The UBI-QEP method: A practical theoretical approach to understanding chemistry on transition metal surfaces

Abstract

In this review we examine the presently available theoretical techniques for determining metal surface reaction energetics. The unity bond index-quadratic exponential potential (UBI-QEP) method, which provides heats of adsorption and reaction activation barriers with a typical accuracy of 1–3 kcal/mol, emerges as the method with the widest applicability for complex and practically important reaction systems. We discuss in detail the theoretical foundations of the analytic UBI-QEP method which employs the most general two-body interaction potentials. The potential variable, named a bond index, is a general exponential function of the two-center bond distance. The bond indices of interacting bonds are assumed to be conserved at unity (up to the dissociation point), and we cite state-of-the-art ab initio calculations to support this assumption.
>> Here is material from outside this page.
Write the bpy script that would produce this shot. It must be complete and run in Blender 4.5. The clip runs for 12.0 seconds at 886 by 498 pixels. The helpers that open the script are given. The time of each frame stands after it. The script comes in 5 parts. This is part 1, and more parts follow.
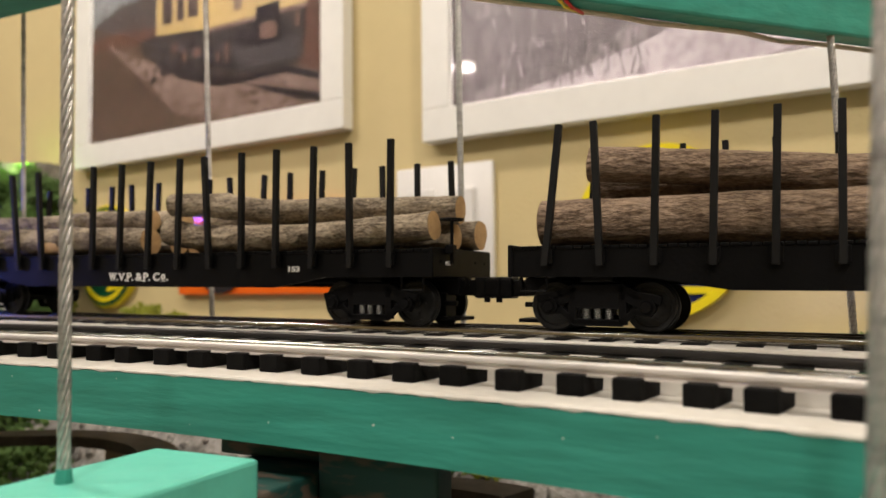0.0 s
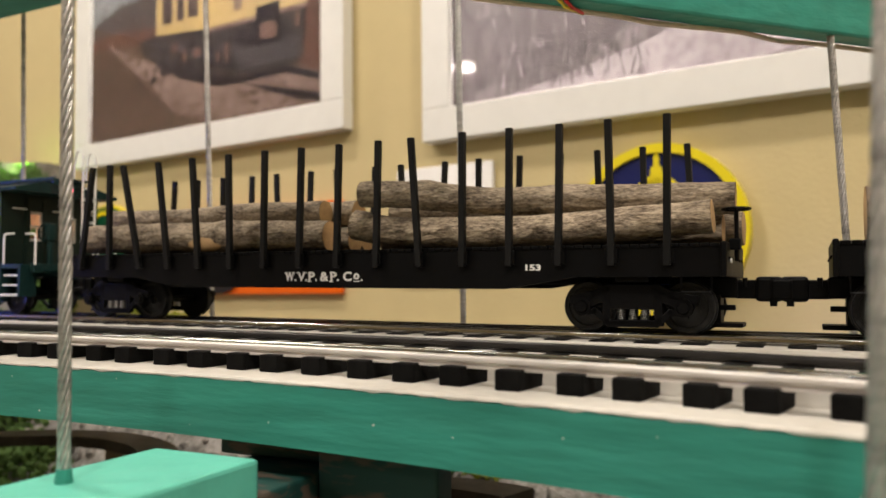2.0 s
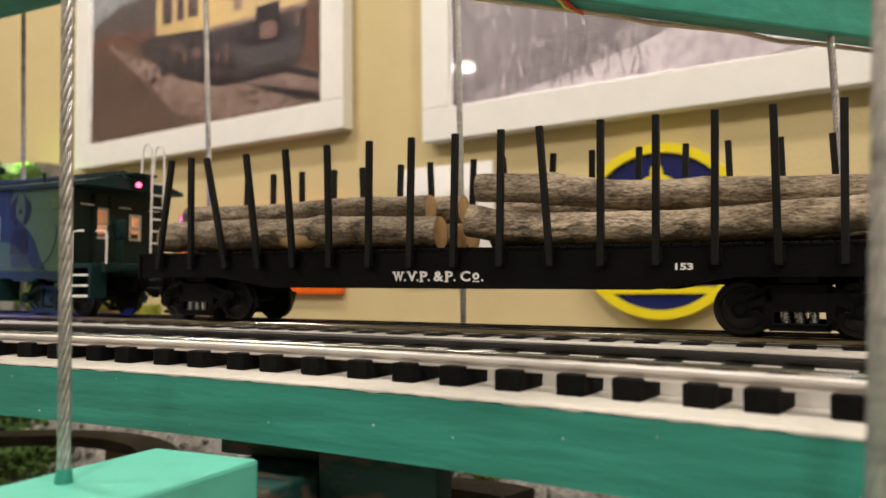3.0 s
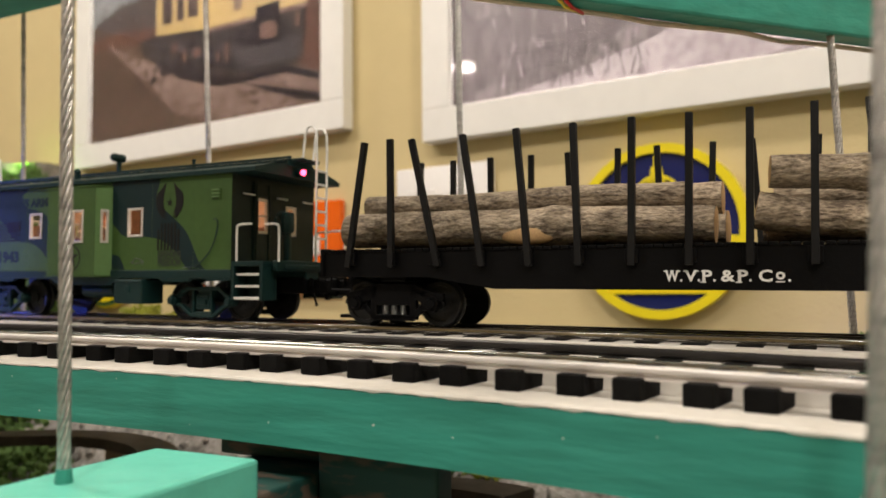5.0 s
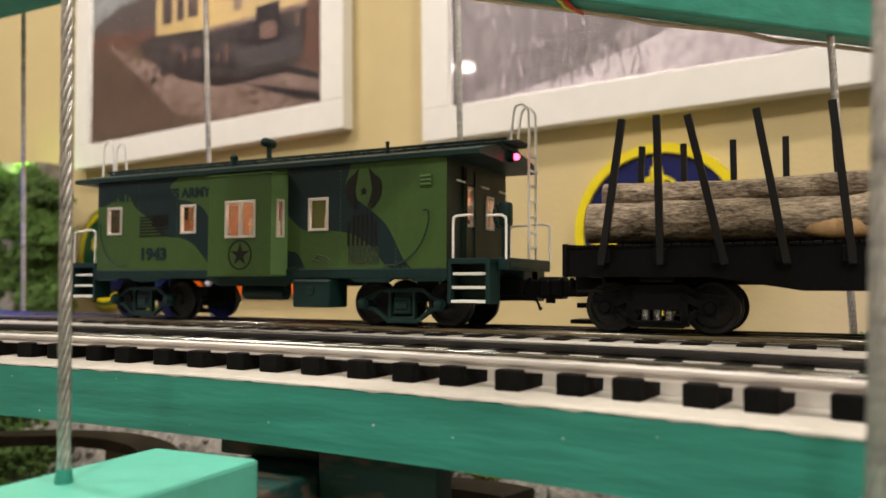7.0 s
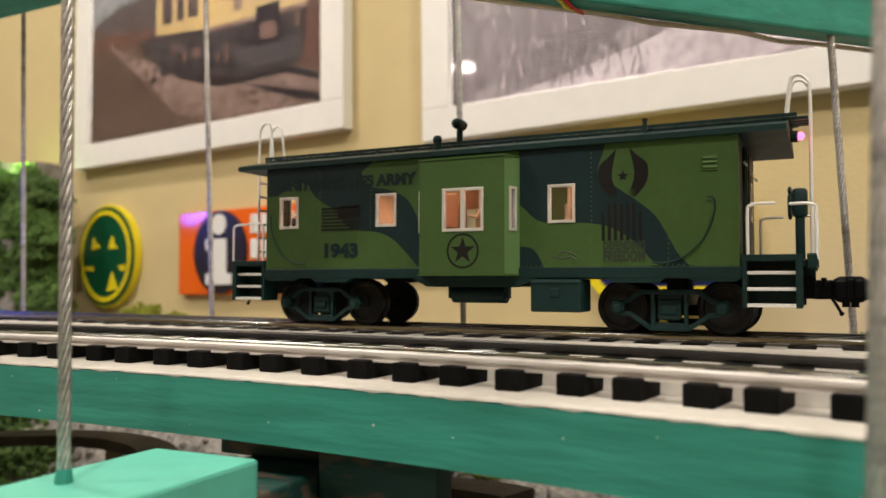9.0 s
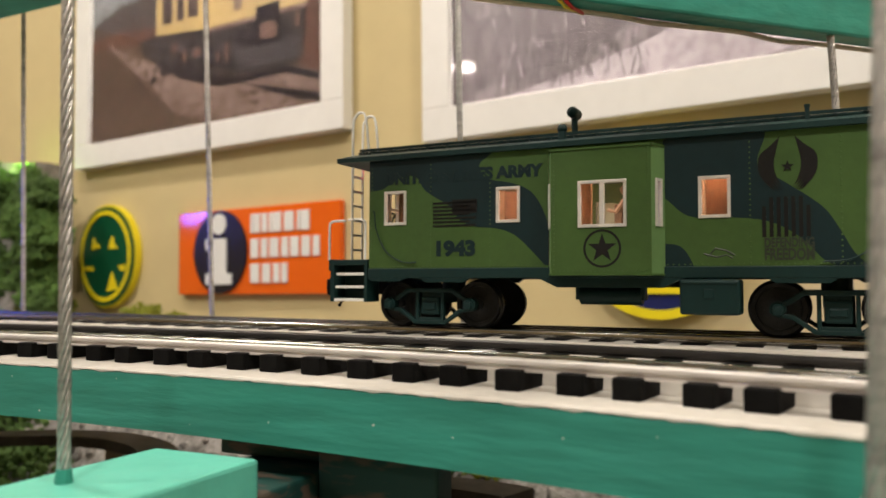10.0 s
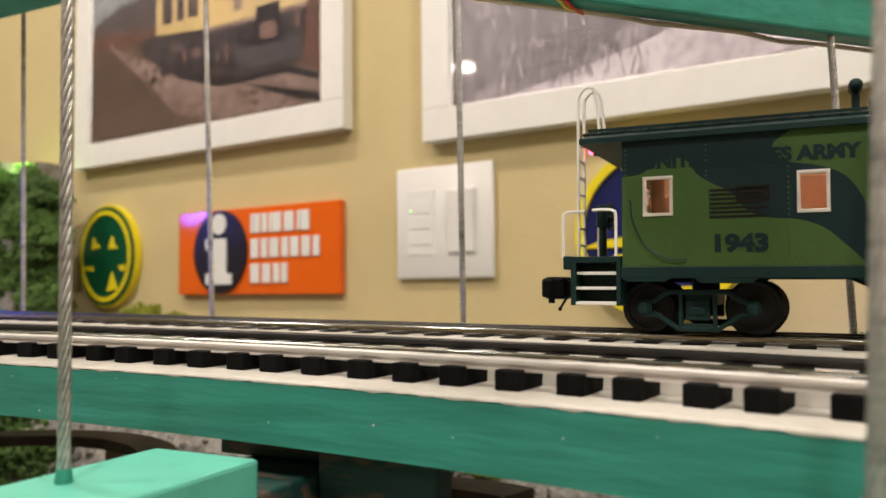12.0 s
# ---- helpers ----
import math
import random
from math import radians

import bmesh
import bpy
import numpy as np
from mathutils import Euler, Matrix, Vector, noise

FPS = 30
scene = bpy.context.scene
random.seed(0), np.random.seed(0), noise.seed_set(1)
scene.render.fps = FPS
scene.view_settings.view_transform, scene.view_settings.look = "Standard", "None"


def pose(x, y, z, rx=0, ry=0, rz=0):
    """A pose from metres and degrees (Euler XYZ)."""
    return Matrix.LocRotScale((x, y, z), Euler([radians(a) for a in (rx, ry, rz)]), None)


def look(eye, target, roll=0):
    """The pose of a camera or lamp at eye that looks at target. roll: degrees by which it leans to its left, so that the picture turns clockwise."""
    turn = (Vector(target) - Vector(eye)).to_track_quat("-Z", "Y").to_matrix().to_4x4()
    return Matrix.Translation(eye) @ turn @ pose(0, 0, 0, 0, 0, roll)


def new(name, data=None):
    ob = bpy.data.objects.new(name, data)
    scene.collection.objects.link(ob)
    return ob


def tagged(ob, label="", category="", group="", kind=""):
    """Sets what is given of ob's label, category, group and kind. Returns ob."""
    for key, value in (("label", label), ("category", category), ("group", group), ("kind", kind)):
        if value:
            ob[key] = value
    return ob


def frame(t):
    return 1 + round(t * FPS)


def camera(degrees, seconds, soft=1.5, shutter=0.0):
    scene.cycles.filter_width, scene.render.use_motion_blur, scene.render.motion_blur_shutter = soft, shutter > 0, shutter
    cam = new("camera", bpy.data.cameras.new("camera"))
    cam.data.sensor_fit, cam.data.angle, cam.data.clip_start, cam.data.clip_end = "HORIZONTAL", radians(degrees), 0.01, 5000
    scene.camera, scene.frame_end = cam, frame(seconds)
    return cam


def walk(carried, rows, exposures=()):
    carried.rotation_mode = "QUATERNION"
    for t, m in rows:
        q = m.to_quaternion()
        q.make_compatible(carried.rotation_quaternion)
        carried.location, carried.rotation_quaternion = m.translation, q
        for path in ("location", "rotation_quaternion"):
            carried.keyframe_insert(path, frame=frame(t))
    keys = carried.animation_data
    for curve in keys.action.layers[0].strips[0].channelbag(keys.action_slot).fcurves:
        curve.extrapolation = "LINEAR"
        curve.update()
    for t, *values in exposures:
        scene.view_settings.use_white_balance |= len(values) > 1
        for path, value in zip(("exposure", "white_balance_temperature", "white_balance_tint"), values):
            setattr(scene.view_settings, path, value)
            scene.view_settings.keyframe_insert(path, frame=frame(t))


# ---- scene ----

The UBI-QEP method allows one to calculate the reaction energetics in a straightforward variational way. We summarize the analytic formulas for adsorbate binding energies in various coordination modes and for intrinsic and diffusion activation barriers. We also describe a computer program which makes UBI-QEP calculations fully automated. The normalized bond index-molecular dinamics, (NBI-MD) simulation technique, which is an adaptation of the UBI-QEP reactive potential functions to molecular dynamics, is described. Detailed summaries of applications are given which include the Fischer-Tropsch synthesis, oxygen assisted X-H bond cleavage, hydrogen peroxide, methanol and ammonia syntheses, decomposition and reduction of NO, and SO x chemistry.